■ **Given request**
Output the full listing below exactly as it reads, and skip anything that is a picture.

■ **Data lines**
## Start

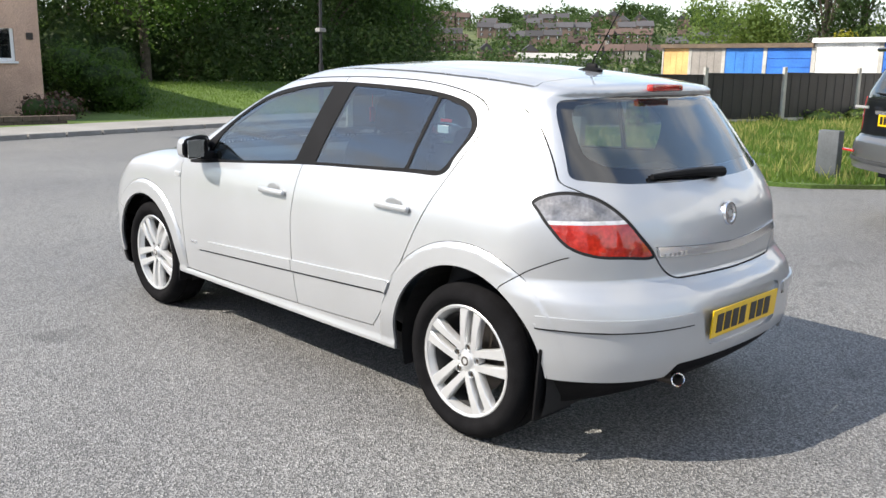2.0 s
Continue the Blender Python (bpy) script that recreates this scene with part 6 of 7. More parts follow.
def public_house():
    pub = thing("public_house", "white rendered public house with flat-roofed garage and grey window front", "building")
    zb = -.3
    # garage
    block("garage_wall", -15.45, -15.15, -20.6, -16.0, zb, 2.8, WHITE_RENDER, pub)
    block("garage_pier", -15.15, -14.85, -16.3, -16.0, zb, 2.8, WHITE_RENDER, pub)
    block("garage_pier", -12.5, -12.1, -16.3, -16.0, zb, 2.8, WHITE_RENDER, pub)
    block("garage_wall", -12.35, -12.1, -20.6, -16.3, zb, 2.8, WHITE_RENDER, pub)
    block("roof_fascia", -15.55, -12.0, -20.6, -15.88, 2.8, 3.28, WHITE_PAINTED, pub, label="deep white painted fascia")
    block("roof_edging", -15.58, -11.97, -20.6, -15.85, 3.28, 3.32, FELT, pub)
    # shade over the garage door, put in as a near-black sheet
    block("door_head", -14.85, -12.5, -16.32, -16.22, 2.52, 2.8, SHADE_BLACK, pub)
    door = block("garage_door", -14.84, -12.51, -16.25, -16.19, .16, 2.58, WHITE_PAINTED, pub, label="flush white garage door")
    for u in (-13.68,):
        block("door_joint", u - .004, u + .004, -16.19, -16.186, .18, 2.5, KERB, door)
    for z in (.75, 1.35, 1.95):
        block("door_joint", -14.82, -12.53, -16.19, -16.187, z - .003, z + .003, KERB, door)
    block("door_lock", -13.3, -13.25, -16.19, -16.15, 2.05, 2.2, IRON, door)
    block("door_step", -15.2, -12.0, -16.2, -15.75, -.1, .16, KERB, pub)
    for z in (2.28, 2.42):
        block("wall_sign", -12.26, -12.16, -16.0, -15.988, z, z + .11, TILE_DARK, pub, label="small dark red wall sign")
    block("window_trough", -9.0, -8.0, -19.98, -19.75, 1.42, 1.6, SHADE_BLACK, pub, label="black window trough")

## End

■ **Worked solution**
2.0 s
Continue the Blender Python (bpy) script that recreates this scene with part 6 of 7. More parts follow.
def public_house():
    pub = thing("public_house", "white rendered public house with flat-roofed garage and grey window front", "building")
    zb = -.3
    # garage
    block("garage_wall", -15.45, -15.15, -20.6, -16.0, zb, 2.8, WHITE_RENDER, pub)
    block("garage_pier", -15.15, -14.85, -16.3, -16.0, zb, 2.8, WHITE_RENDER, pub)
    block("garage_pier", -12.5, -12.1, -16.3, -16.0, zb, 2.8, WHITE_RENDER, pub)
    block("garage_wall", -12.35, -12.1, -20.6, -16.3, zb, 2.8, WHITE_RENDER, pub)
    block("roof_fascia", -15.55, -12.0, -20.6, -15.88, 2.8, 3.28, WHITE_PAINTED, pub, label="deep white painted fascia")
    block("roof_edging", -15.58, -11.97, -20.6, -15.85, 3.28, 3.32, FELT, pub)
    # shade over the garage door, put in as a near-black sheet
    block("door_head", -14.85, -12.5, -16.32, -16.22, 2.52, 2.8, SHADE_BLACK, pub)
    door = block("garage_door", -14.84, -12.51, -16.25, -16.19, .16, 2.58, WHITE_PAINTED, pub, label="flush white garage door")
    for u in (-13.68,):
        block("door_joint", u - .004, u + .004, -16.19, -16.186, .18, 2.5, KERB, door)
    for z in (.75, 1.35, 1.95):
        block("door_joint", -14.82, -12.53, -16.19, -16.187, z - .003, z + .003, KERB, door)
    block("door_lock", -13.3, -13.25, -16.19, -16.15, 2.05, 2.2, IRON, door)
    block("door_step", -15.2, -12.0, -16.2, -15.75, -.1, .16, KERB, pub)
    for z in (2.28, 2.42):
        block("wall_sign", -12.26, -12.16, -16.0, -15.988, z, z + .11, TILE_DARK, pub, label="small dark red wall sign")
    block("window_trough", -9.0, -8.0, -19.98, -19.75, 1.42, 1.6, SHADE_BLACK, pub, label="black window trough")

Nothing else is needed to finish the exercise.